You personally insulted me; there's not really much that you've proven wrong that I've said.  You keep saying that you're "right" and we're "wrong," but I really don't think you were paying attention to anything either Z or I have said.  Or you took it out of context, which is originally what happened when I said my NPCs weren't there just so I could say I had a high Essence character and you for some vague reason took my comment as directed at you.  I have absolutely no reference for the validity of that statement, so I wouldn't make it.
 
Captain - check my last posts again ;) I stopped arguing and looked at it with humor instead. But it does look pretty funny in the end, when trying got pointless :)
 
You just tried to be funny when you stopped having points, you kinda failed at both ^^ I still fully expect your exalted writer of doom to come into this thread to rescue you.   :P


@Gustav:


I apology for taking that one point being directed at me. The rest still stands, I surely didn't tell you to shut up, I told you why this is possible in the game, the way vanilla exalted happens to be written. You just don't want to see where you are wrong and claim that I was the one who started namecalling, when it was Zaramis, but hey, whatever floats your boat really, I just won#t repeat my points all the time.
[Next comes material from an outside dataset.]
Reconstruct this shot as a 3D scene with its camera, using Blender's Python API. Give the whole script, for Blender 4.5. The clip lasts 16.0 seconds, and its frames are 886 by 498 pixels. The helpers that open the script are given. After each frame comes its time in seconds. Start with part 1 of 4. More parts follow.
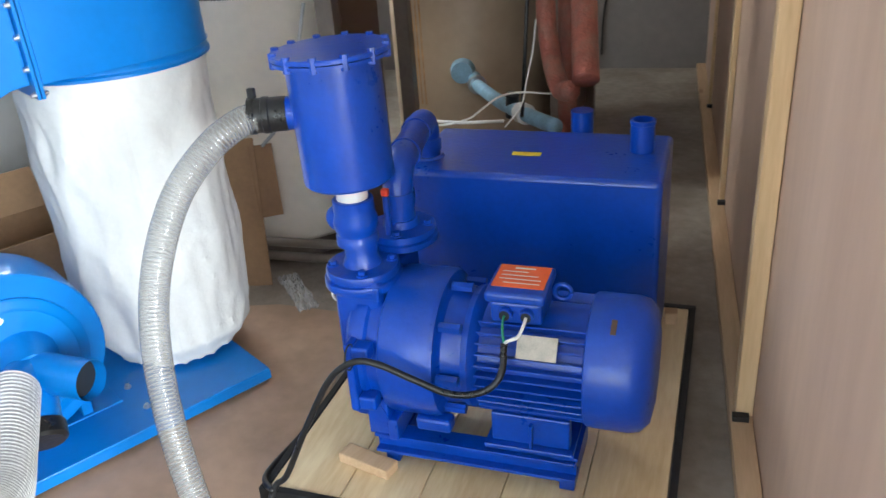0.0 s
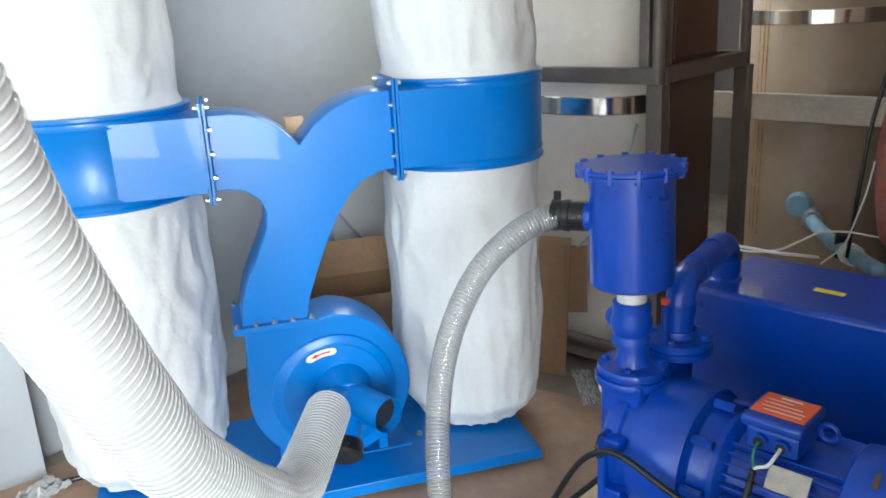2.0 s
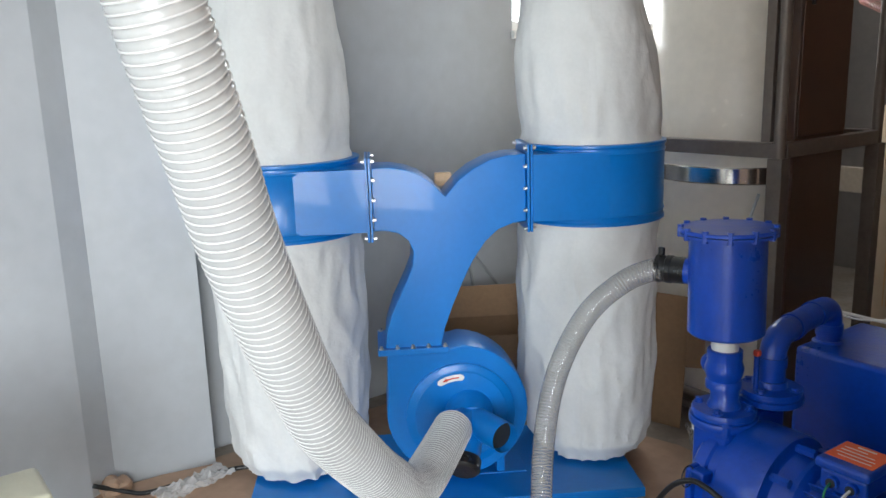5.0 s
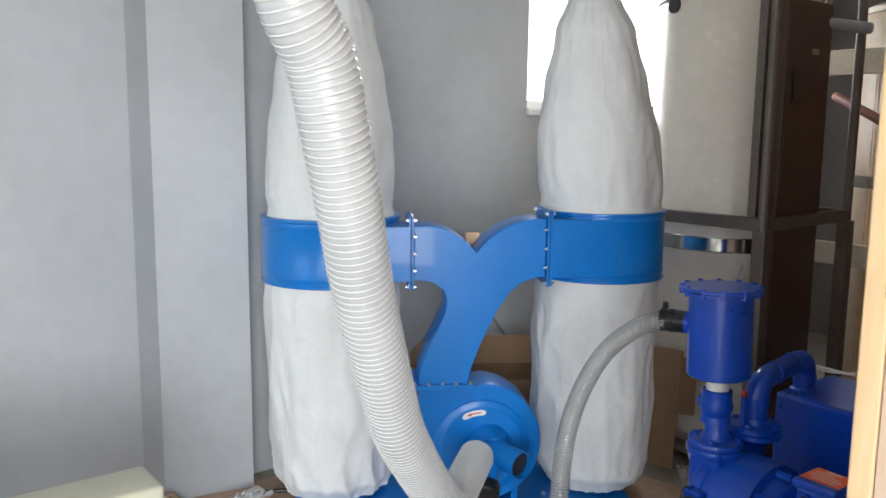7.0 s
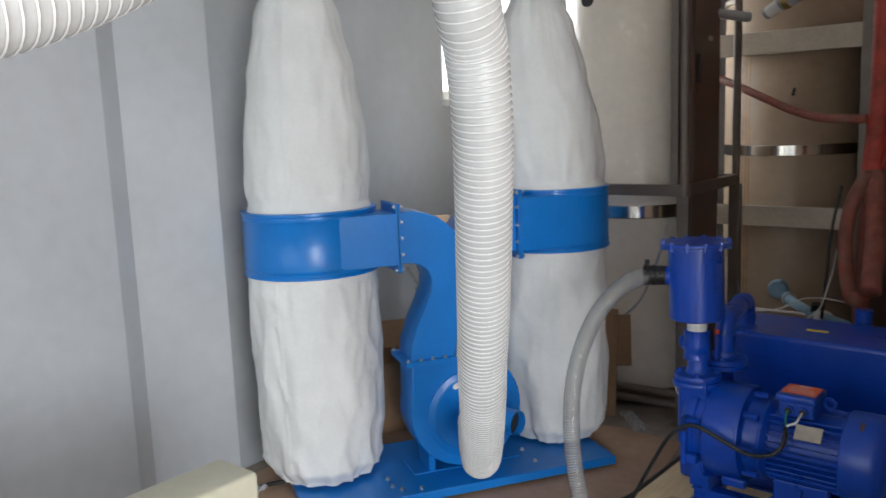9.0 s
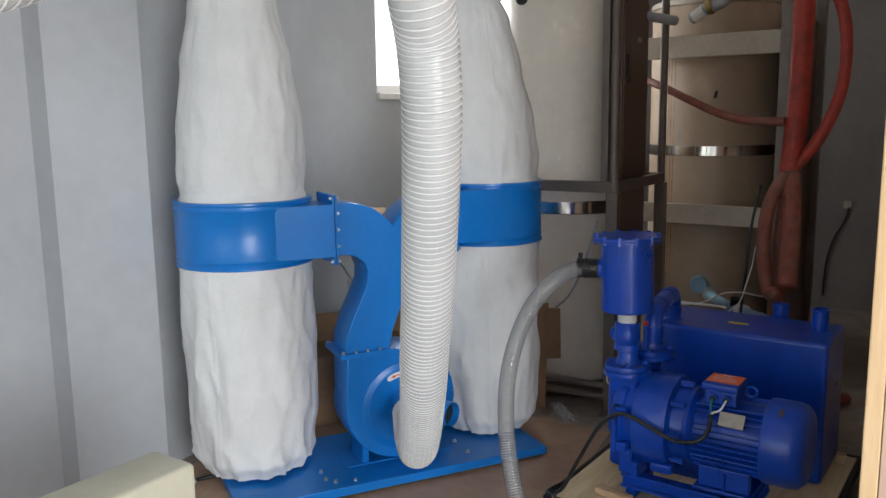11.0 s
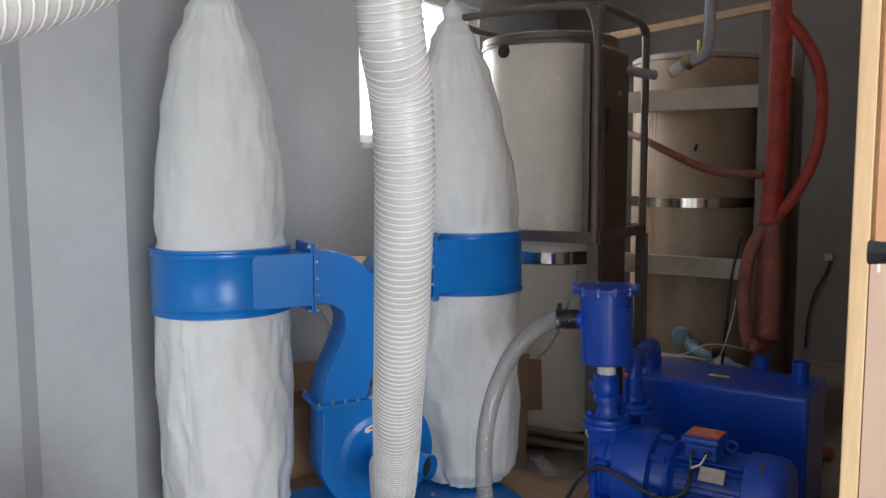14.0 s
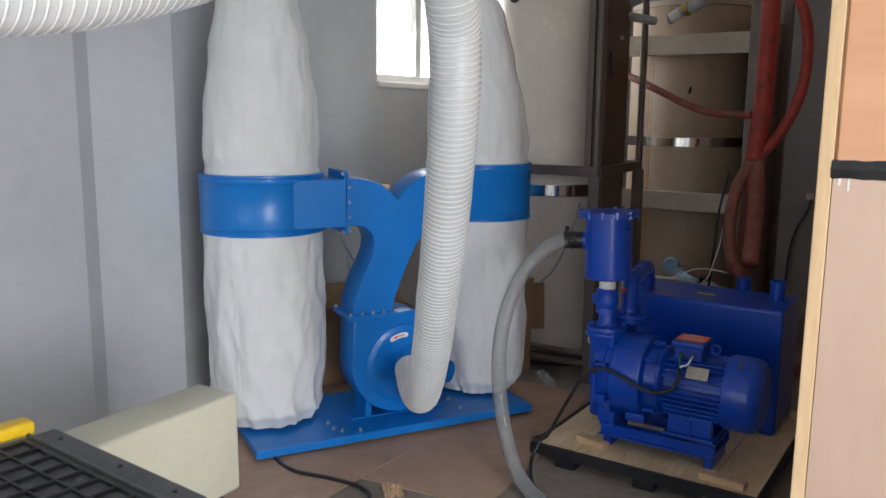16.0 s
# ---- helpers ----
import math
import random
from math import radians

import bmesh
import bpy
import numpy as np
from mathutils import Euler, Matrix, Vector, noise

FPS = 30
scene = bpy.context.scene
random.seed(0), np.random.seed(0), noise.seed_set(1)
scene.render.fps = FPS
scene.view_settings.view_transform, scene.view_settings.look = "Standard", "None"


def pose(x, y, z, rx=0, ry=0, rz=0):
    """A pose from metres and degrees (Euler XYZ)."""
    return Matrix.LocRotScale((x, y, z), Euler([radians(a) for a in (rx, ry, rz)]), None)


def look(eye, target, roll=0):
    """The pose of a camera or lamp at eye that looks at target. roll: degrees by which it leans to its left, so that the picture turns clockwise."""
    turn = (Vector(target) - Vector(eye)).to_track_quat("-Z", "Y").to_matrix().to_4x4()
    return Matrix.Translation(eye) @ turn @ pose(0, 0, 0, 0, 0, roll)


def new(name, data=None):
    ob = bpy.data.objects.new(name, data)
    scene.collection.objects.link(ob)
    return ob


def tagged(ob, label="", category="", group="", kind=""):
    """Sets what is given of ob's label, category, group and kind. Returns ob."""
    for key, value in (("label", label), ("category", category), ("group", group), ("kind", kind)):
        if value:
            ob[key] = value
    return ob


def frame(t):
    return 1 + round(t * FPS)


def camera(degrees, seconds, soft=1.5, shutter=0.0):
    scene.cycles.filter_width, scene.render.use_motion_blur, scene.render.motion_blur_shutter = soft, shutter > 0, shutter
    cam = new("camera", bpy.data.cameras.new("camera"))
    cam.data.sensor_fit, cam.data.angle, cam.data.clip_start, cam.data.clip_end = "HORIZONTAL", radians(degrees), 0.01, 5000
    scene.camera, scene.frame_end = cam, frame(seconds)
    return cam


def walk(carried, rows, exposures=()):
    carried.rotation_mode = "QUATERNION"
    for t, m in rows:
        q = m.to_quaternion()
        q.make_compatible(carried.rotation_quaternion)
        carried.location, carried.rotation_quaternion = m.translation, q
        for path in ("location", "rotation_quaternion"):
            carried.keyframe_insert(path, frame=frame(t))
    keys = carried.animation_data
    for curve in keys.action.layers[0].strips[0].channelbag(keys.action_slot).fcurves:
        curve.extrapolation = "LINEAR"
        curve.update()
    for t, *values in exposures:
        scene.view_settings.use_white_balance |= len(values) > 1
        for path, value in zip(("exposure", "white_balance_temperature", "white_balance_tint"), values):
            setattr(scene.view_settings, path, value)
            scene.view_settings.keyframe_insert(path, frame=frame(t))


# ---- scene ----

Your limited anime knowledge is surely not going to hinder from picking you some other fitting example usually, doesn't it? So, you liked Samurai champloo despite jin and mugen being so disgustingly powerful? Didn't they uncover by accident that the gaijin are still in the country? there was something with a dutchman... Ah well anyway. So, you just shifted your point by the way, first hellsing was a shitty anime now it all of a sudden has good fight scenes and music. My definition of shitty might be different but it usually has nothing to do with good fight scenes. Yes, the character development is a tad on the meager side, but when you want character development you are watching some blacklagoon or cowboy bebop anyway.